Using port scans to discover targets to exploit the Webmin RCE vulnerabilities
- Determining that the default port where Webmin listens to after installation is Port 10000.
- Get a working PoC for the Webmin exploit.
- Execute a port scan on all hosts connected to the internet for port 10000.
- This will lead to a discovery of all possible Webmin installations that could be vulnerable to the exploit.
In addition, tools like Shodan make port-based target discovery effortless. At the same time, if Shodan does not index the target port, attackers leverage tools like MassScan, Zenmap and run an internet-wide scan. The latter approach hardly takes a day if the attacker has enough resources.
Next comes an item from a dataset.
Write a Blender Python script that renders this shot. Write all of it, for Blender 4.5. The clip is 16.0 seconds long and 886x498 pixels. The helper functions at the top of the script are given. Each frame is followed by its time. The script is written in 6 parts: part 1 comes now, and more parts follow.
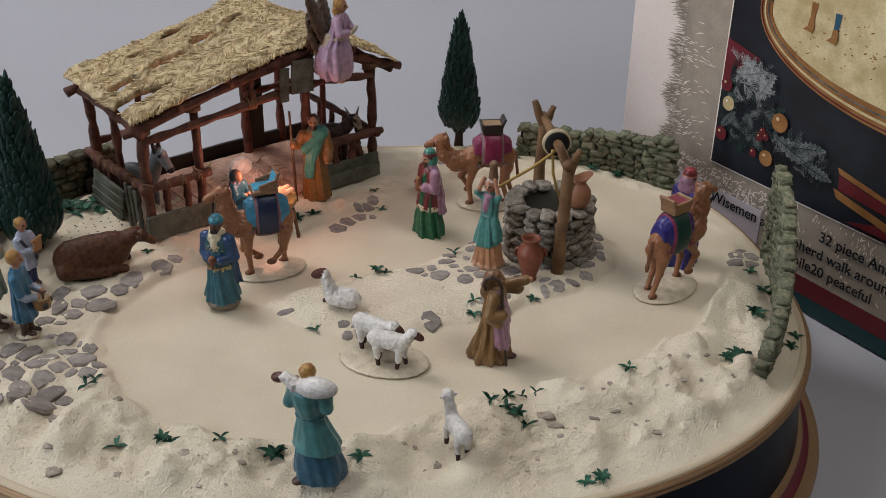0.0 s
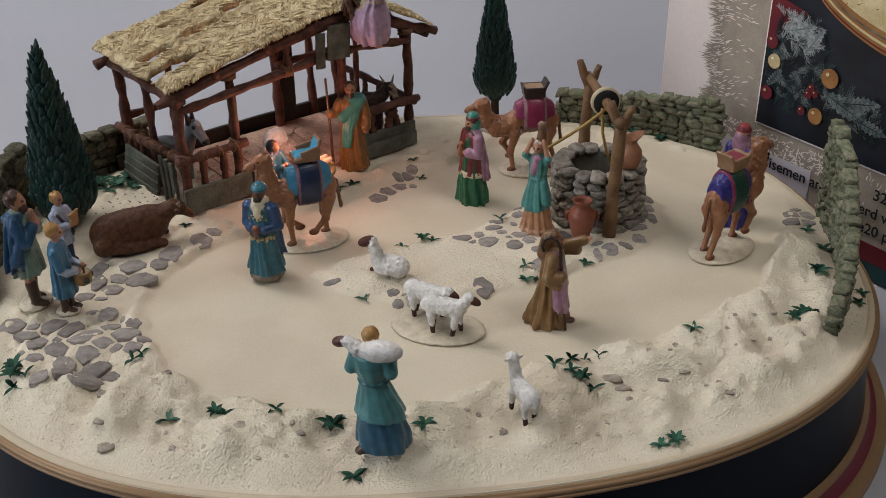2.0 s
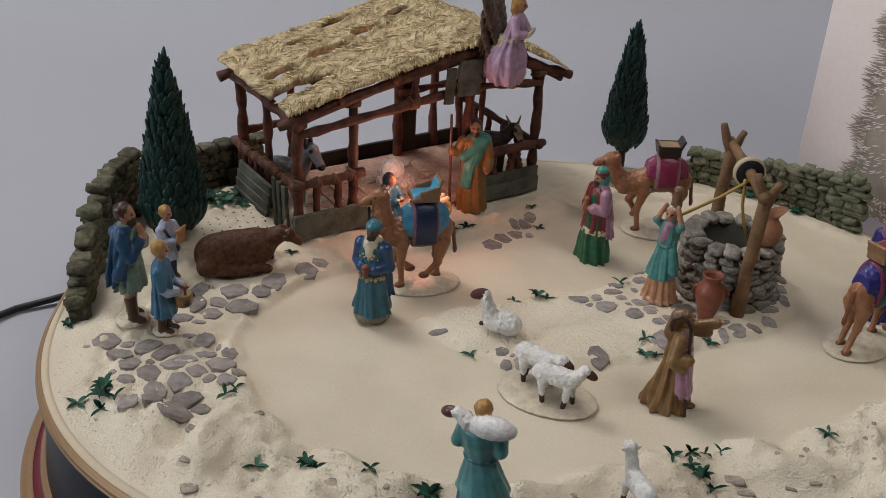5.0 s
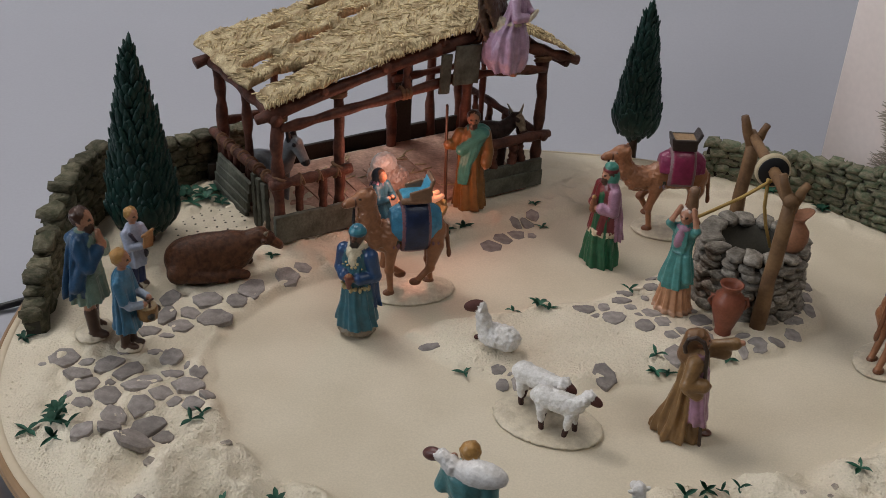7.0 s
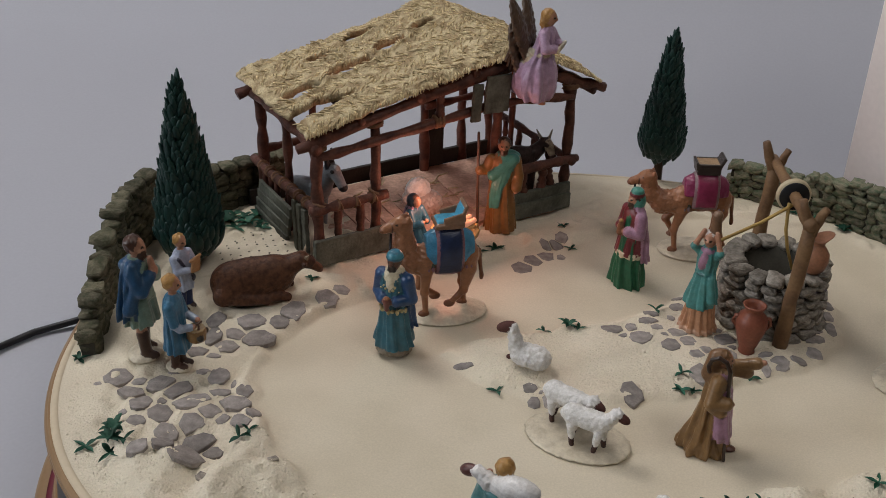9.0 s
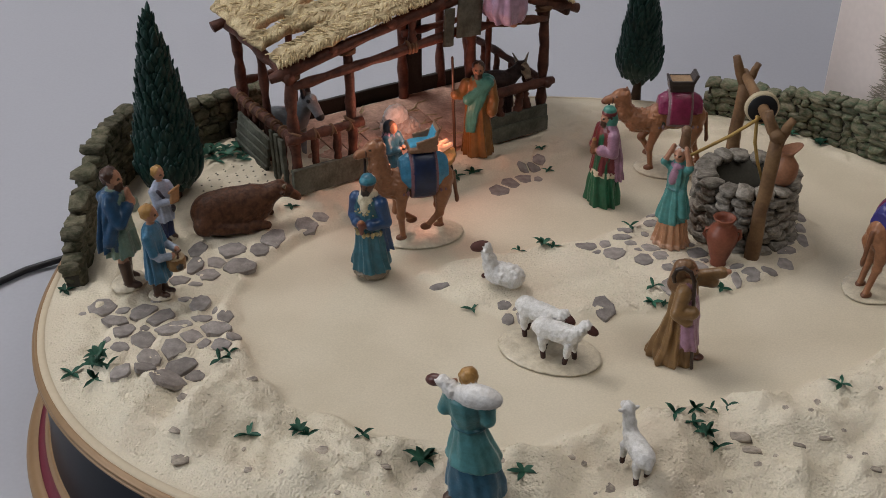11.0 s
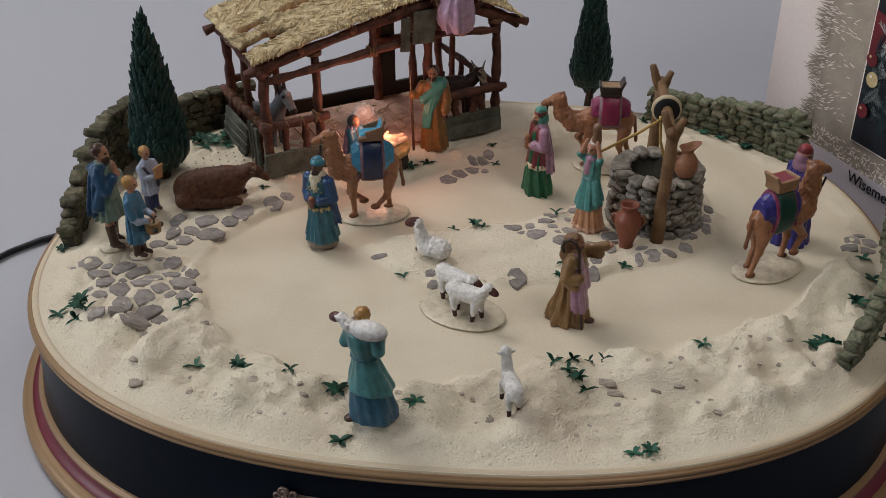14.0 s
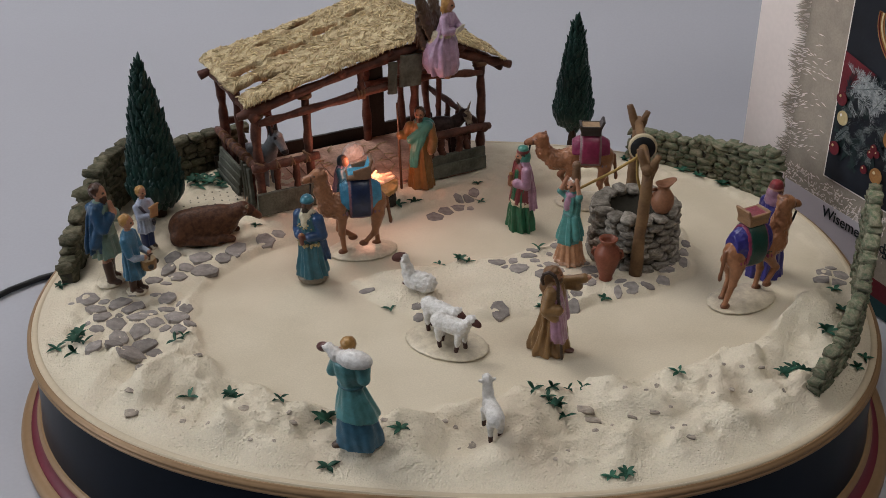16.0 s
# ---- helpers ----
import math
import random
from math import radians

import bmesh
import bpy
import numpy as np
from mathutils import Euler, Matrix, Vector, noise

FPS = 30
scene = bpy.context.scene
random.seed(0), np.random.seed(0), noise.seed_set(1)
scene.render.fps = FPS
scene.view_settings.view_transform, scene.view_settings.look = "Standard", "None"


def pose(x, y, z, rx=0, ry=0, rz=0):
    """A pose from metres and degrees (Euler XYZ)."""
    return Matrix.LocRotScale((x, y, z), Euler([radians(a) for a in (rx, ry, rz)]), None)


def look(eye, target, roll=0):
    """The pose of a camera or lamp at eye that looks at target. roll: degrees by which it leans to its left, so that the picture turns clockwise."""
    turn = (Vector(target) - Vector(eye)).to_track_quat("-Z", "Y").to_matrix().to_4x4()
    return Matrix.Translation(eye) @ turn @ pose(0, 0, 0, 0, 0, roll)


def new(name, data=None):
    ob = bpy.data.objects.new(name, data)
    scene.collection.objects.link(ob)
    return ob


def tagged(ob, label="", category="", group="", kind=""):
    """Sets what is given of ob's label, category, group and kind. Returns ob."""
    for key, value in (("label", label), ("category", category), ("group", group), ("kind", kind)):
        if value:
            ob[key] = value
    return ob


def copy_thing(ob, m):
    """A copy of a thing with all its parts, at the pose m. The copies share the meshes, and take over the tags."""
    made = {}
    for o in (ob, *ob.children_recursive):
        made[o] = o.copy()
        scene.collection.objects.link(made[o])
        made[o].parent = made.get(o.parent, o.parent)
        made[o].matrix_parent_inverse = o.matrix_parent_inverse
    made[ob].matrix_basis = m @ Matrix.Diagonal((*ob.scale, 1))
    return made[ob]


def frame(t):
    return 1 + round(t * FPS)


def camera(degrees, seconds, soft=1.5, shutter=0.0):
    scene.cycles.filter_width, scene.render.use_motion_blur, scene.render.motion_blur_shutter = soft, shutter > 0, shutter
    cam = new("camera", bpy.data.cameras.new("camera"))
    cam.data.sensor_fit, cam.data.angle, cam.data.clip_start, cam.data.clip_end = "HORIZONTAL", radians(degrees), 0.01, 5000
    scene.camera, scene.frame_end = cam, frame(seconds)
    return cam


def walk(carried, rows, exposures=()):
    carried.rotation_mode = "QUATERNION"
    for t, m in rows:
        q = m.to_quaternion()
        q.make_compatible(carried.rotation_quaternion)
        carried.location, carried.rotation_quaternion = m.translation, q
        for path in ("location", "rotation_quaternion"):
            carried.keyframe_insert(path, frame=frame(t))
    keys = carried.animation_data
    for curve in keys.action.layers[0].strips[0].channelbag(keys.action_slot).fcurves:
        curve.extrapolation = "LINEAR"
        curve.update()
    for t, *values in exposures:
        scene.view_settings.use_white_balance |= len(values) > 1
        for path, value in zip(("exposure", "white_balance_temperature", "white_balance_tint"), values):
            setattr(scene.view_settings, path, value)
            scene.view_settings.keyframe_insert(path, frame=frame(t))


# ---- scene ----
cam = camera(44.4, 16.0, 0.6)
PATH = [
    (0, (0.034, 0.005, 0.347), (-0.094, 1.744, -0.631), 0.8),
    (0.5, (0.02, 0.006, 0.339), (-0.118, 1.74, -0.648), 0.0),
    (1, (0.016, 0.006, 0.336), (-0.128, 1.737, -0.654), -0.9),
    (1.5, (0.016, 0.018, 0.325), (-0.11, 1.752, -0.664), -0.9),
    (2, (0.012, 0.012, 0.327), (-0.124, 1.745, -0.663), -0.8),
    (2.5, (0.011, 0.012, 0.325), (-0.125, 1.742, -0.67), -0.3),
    (3, (0.014, 0.013, 0.325), (-0.153, 1.741, -0.667), 0.0),
    (3.5, (0.007, 0.018, 0.327), (-0.212, 1.749, -0.65), 0.6),
    (4, (0.0, 0.023, 0.326), (-0.248, 1.765, -0.625), 1.8),
    (4.5, (-0.006, 0.032, 0.326), (-0.27, 1.775, -0.618), 2.8),
    (4.7, (-0.008, 0.037, 0.327), (-0.286, 1.774, -0.624), 3.2),
    (6.8, (-0.007, 0.08, 0.318), (-0.317, 1.783, -0.685), 3.0),
    (7, (-0.007, 0.088, 0.318), (-0.312, 1.788, -0.689), 3.0),
    (7.5, (-0.015, 0.086, 0.321), (-0.325, 1.782, -0.692), 2.9),
    (8, (-0.019, 0.074, 0.325), (-0.336, 1.775, -0.678), 3.0),
    (8.2, (-0.016, 0.074, 0.328), (-0.343, 1.779, -0.664), 3.0),
    (10.3, (-0.004, 0.07, 0.334), (-0.39, 1.753, -0.675), 0.4),
    (10.5, (-0.006, 0.07, 0.331), (-0.387, 1.738, -0.705), 0.3),
    (11, (0.011, 0.066, 0.331), (-0.353, 1.704, -0.757), -0.3),
    (11.5, (0.029, 0.054, 0.345), (-0.32, 1.703, -0.732), -0.7),
    (12, (0.05, 0.037, 0.351), (-0.294, 1.685, -0.729), -0.7),
    (12.5, (0.072, 0.015, 0.36), (-0.286, 1.657, -0.723), -0.6),
    (13, (0.082, -0.003, 0.358), (-0.313, 1.633, -0.724), -0.5),
    (13.5, (0.085, -0.004, 0.354), (-0.355, 1.632, -0.709), -0.3),
    (14, (0.085, 0.01, 0.35), (-0.392, 1.643, -0.702), -0.4),
    (14.5, (0.083, 0.015, 0.347), (-0.41, 1.642, -0.706), -0.3),
    (15, (0.085, 0.003, 0.349), (-0.409, 1.633, -0.698), -0.2),
    (15.5, (0.098, -0.009, 0.36), (-0.402, 1.647, -0.644), -0.4),
    (16, (0.096, -0.006, 0.357), (-0.387, 1.666, -0.63), -0.7),
]
walk(cam, [(t, look(eye, target, roll)) for t, eye, target, roll in PATH],
     exposures=[(0.0, -0.12), (4.5, -0.15), (7.0, -0.30), (8.2, -0.30), (10.5, -0.24), (13.0, -0.20), (14.5, -0.20), (16.0, -0.20)])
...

Similarly, an attacker in search of an easy way to find a list of systems affected by Ghostcat, will port scan all the target IPs and narrow down on machines with port 8009 open.
Software/ services are commonly installed on a distinct default path. Thus, the software can be fingerprinted by observing the signature path. For instance, WordPress installations can be identified if the path ‘wp-login.php’ is detected on the server. This facilitates locating the service as it accesses a web browser.
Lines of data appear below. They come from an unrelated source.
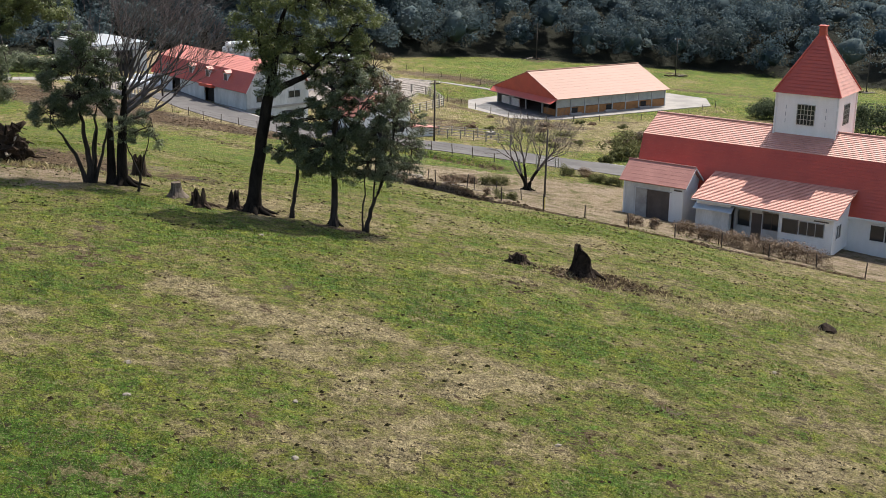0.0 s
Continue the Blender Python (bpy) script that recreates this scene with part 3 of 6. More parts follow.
def tower_barn():
    b = thing("barn_with_tower", 25.38, 129.19, 0, -0.63, "long white barn with orange tiled gambrel roof and square tower", "barn")
    L, zr, zk, vk, zl, vl, zb = 33.4, 11.56, 9.82, 3.47, 4.85, 5.25, 0.6
    # Lower slopes in the deeper red: their want of sun is in the colour.
    for s in (-1, 1):
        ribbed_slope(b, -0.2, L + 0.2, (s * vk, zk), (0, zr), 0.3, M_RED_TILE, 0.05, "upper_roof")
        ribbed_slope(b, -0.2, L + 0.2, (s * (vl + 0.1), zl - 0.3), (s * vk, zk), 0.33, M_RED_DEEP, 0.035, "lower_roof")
    part("ridge_cap", tube([(-0.25, 0, zr + 0.05), (L + 0.25, 0, zr + 0.05)], 0.12, 8), M_RED_TILE, b)
    gable = [(-vl + 0.4, zb), (vl - 0.4, zb), (vl - 0.4, zl), (vk - 0.15, zk - 0.25), (0, zr - 0.25), (-vk + 0.15, zk - 0.25), (-vl + 0.4, zl)]
    wall(b, gable, "x", 0.1, 0.3, M_WHITE, "gable_wall")
    wall(b, gable, "x", L - 0.3, L - 0.1, M_WHITE, "gable_wall")
    part("side_wall", box(0.3, L - 0.3, -vl + 0.4, -vl + 0.6, zb, zl + 0.25), M_WHITE, b)
    part("side_wall", box(0.3, L - 0.3, vl - 0.6, vl - 0.4, zb, zl + 0.25), M_WHITE, b)
    part("fascia", box(-0.2, L + 0.2, -vl - 0.16, -vl - 0.06, zl - 0.42, zl - 0.22), M_TRIM, b)
    window(b, 24.6, 25.9, 2.5, 4.0, -vl + 0.38, 1, 1)
    window(b, 26.0, 28.4, 2.5, 4.0, -vl + 0.38, 2, 1)
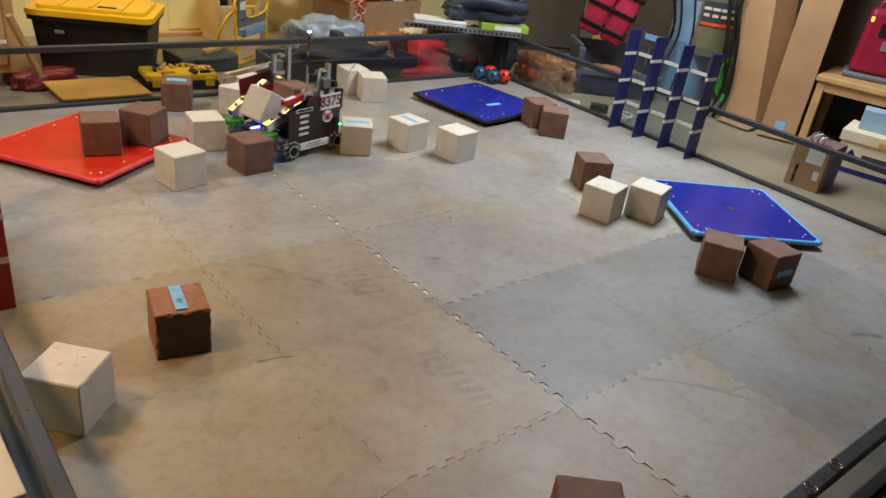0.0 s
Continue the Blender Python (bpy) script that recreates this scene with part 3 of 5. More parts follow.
def robot():
    rb = thing("competition_robot", Matrix(), "black and aluminium wheeled robot with green intake wheels", "robot")
    wheels = [wheel_parts(rb, x, y) for x in (0.143, -0.143) for y in (0.198, -0.198)]
    # chassis
    for y in (0.152, -0.152):
        part("side_rail", boxes(((0.36, 0.03, 0.03), (0, y, 0.06)), bevel=0.002), M["aluminium"], rb)
    part("rear_bar", boxes(((0.022, 0.30, 0.042), (-0.187, 0, 0.042)), bevel=0.003), M["maroon"], rb, "dark red rear crossbar")
    part("rear_rail", boxes(((0.03, 0.27, 0.03), (-0.16, 0, 0.105)), bevel=0.002), M["aluminium"], rb)
    part("belly_pan", boxes(((0.30, 0.27, 0.006), (0.0, 0, 0.055))), M["black"], rb)
    part("cross_rail", boxes(((0.03, 0.27, 0.03), (0.12, 0, 0.065)), bevel=0.002), M["aluminium"], rb)
    part("ramp", boxes(((0.20, 0.20, 0.004), (0.06, 0, 0.105), Matrix.Rotation(radians(-16), 4, "Y"))), M["black"], rb)
    for y in (0.05, -0.05):
        part("led_strip", boxes(((0.05, 0.012, 0.006), (0.15, y, 0.09))), M["led_blue"], rb, "glowing blue light strip")
    c = part("control_unit", boxes(((0.06, 0.09, 0.03), (-0.165, 0.06, 0.138)), bevel=0.003), M["black"], rb)
    part("status_light", boxes(((0.012, 0.008, 0.012), (-0.12, 0.125, 0.335)), bevel=0.002), M["led_green"], rb, "green status light")
    part("status_light", boxes(((0.008, 0.006, 0.010), (-0.165, 0.2115, 0.13)), bevel=0.002), M["led_green"], rb, "green status light")
    part("circuit_board", boxes(((0.05, 0.16, 0.004), (-0.172, 0.0, 0.124))), M["circuit"], rb)
    part("status_light", boxes(((0.004, 0.012, 0.012), (-0.032, -0.03, 0.006))), M["led_green"], c, "green status light")
    for y in (-0.09, -0.03, 0.03, 0.09):
        part("motor", rods(((-0.155, y, 0.083), (-0.085, y, 0.083), 0.018), segs=14), M["brass"], rb)
    part("cable_bundle", tube(bmesh.new(), [(-0.15, 0.11, 0.14), (-0.1, 0.13, 0.2), (-0.12, 0.1, 0.26), (-0.09, 0.12, 0.33)], 0.006), M["black"], rb)
    # left side panel with number
    pl = part("side_panel", boxes(((0.215, 0.005, 0.215), (-0.055, 0.206, 0.185)), ((0.13, 0.005, 0.165), (0.105, 0.206, 0.160)), bevel=0.001), M["panel"], rb,
              "dark side panel with white lettering")
    back = part("number_board", boxes(((0.132, 0.004, 0.074), (-0.090, 0.211, 0.258)), bevel=0.001), M["white"], pl, "white number board")
    turn = Matrix.Translation((-0.090, 0.2135, 0.258)) @ Matrix.Rotation(math.pi, 4, "Z") @ Matrix.Rotation(radians(90), 4, "X")
    lettering("8375", 0.070, M["maroon"], pl, turn, "number")
    for i, w in enumerate((0.1, 0.055, 0.05, 0.065, 0.06)):
        part("text_bar", boxes(((w, 0.002, 0.012 if i else 0.017), (0.075, 0.2095, 0.238 - i * 0.029))), M["white"], pl)
    bm = bmesh.new()
    rod(bm, (-0.075, 0.209, 0.185), (-0.075, 0.2115, 0.185), 0.031, 28)
    em = part("emblem", bm, M["white"], pl, "round white emblem")
    part("emblem_mark", boxes(((0.013, 0.001, 0.032), (-0.075, 0.2122, 0.183)), ((0.010, 0.001, 0.034), (-0.061, 0.2122, 0.188), Matrix.Rotation(0.5, 4, "Y")),
                              ((0.010, 0.001, 0.034), (-0.089, 0.2122, 0.188), Matrix.Rotation(-0.5, 4, "Y")), ((0.034, 0.001, 0.012), (-0.075, 0.2122, 0.174))), M["red"], em, "red winged mark")
    part("hanging_sensor", boxes(((0.032, 0.03, 0.10), (-0.165, 0.19, 0.255)), bevel=0.003), M["black"], rb)
    part("power_switch", boxes(((0.03, 0.008, 0.035), (-0.138, 0.211, 0.155)), bevel=0.002), M["black"], pl)
    part("skirt_plate", boxes(((0.185, 0.004, 0.036), (0, 0.209, 0.058)), bevel=0.001), M["white"], rb, "white sponsor strip between the wheels")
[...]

For example, when phpmyadmin utility is installed, by default it installs on the path ‘/phpmyadmin’. A user can access the utility through this path. In this case, a port scan won’t help, because this utility doesn’t install on a specific port.
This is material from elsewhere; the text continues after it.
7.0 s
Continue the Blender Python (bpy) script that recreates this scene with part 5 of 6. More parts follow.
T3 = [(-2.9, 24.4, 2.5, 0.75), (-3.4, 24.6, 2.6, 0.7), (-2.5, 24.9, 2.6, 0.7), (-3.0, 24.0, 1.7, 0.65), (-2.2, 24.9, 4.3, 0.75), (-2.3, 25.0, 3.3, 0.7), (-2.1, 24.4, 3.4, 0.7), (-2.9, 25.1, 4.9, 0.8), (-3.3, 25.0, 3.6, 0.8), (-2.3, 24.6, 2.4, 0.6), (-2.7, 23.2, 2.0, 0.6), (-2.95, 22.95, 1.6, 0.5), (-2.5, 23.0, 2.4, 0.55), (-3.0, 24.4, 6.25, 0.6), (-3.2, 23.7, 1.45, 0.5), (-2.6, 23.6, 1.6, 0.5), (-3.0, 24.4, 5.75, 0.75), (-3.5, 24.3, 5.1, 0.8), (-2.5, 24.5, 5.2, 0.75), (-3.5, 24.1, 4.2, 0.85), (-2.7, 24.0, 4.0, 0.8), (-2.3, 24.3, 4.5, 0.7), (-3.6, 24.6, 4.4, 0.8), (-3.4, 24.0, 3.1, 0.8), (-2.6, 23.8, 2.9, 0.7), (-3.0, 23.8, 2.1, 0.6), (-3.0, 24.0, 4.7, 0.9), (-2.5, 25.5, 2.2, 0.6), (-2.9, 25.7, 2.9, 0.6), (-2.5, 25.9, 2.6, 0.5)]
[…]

Using distinct paths to discover targets to exploit Spring Boot Data Leakage
- Gather a list of hosts that run Spring Boot. Since the default Spring Boot applications start on port 8080, it would help to have a list of hosts that have this port open. This allows threat actors to see a pattern.
- Hit specific endpoints like ‘/trace’, ‘/env’ on the hosts and check the response for sensitive content.
Web path scanners and web fuzzer tools such as Dirsearch or Ffuf facilitate this process.
Though responses may include false positives, actors can use techniques, such as signature matching or static rule check, to constrict the list of vulnerable hosts. As this method operates with HTTP requests and responses, the process can be much slower than mass scale port scans. Shodan can also fetch hosts based on http responses, from its index.
Software are commonly installed on a specific subdomain since is an easier, standard, and convenient way to operate the software.
For example, Jira is commonly found on a subdomain as in ‘jira.domain.com’ or ‘bug-jira.domain.com’. Even though there are no rules when it comes to subdomains, adversaries can identify certain patterns. Similar services, usually installed on a subdomain, are Gitlab, Ftp, Webmail, Redmine, Jenkins, etc.
Security Trails, Circl.lu, Rapid7 Open Data hold passive DNS records. Other scanners that maintain such records would be sites such as Crt.sh and Censys. They collect SSL certificate records regularly and have an add-on feature that supports queries.
The content published by services is generally unique. If we employ search engines such as Google, to find pages based on particular signatures, serving specific content, the results will have a list of URLs running a particular service. This is one of the most common techniques to hunt down targets, easily.
It is commonly known as ‘Google Dorking’. For instance, adversaries can quickly curate a short list of all cPanel login pages. For which, they could use the following Dork in Google Search: “site:cpanel.*.* intitle:”login” -site:forums.cpanel.net”. The Google Hacking database contains numerous such Dorks and after understanding the search mechanism, it is easy to write such search queries.
There have been multiple honey pot experiments to study the mass scale exploration and exploitation in the wild. Setting up honey pots is not only a good way of understanding the attack patterns, it also serves in identifying malicious actors out there, trying to exploit systems in the wild. These identified IPs/ Network trying to enumerate targets or exploit vulnerable systems end up in various public blacklists. Various research attempts have set up diverse honeypots and studied the techniques used to gain access. Most attempts are to gain access via default credentials, and originated mainly from blacklisted IP addresses.
Another interesting observation is that, most honeypot detected traffic, seems to originate from China. It is also very common to see honeypots specific to a zero-day surface on Github as soon after a the release of an exploit. The Citrix ADC vulnerability (CVE-2019-19781) also saw a few honeypots being published on Github within a short time after the first exploit PoC was released.
Research carried out by Sophos highlights the high rate of activity on exposed targets using honeypots. As reported in the research paper, it took from less than a minute to 2 hours for the first attack on the exposed target. Therefore, if an accidental misconfiguration leaves a system exposed to the internet, for even a short period of time, it should not be assumed that the system was not exploited.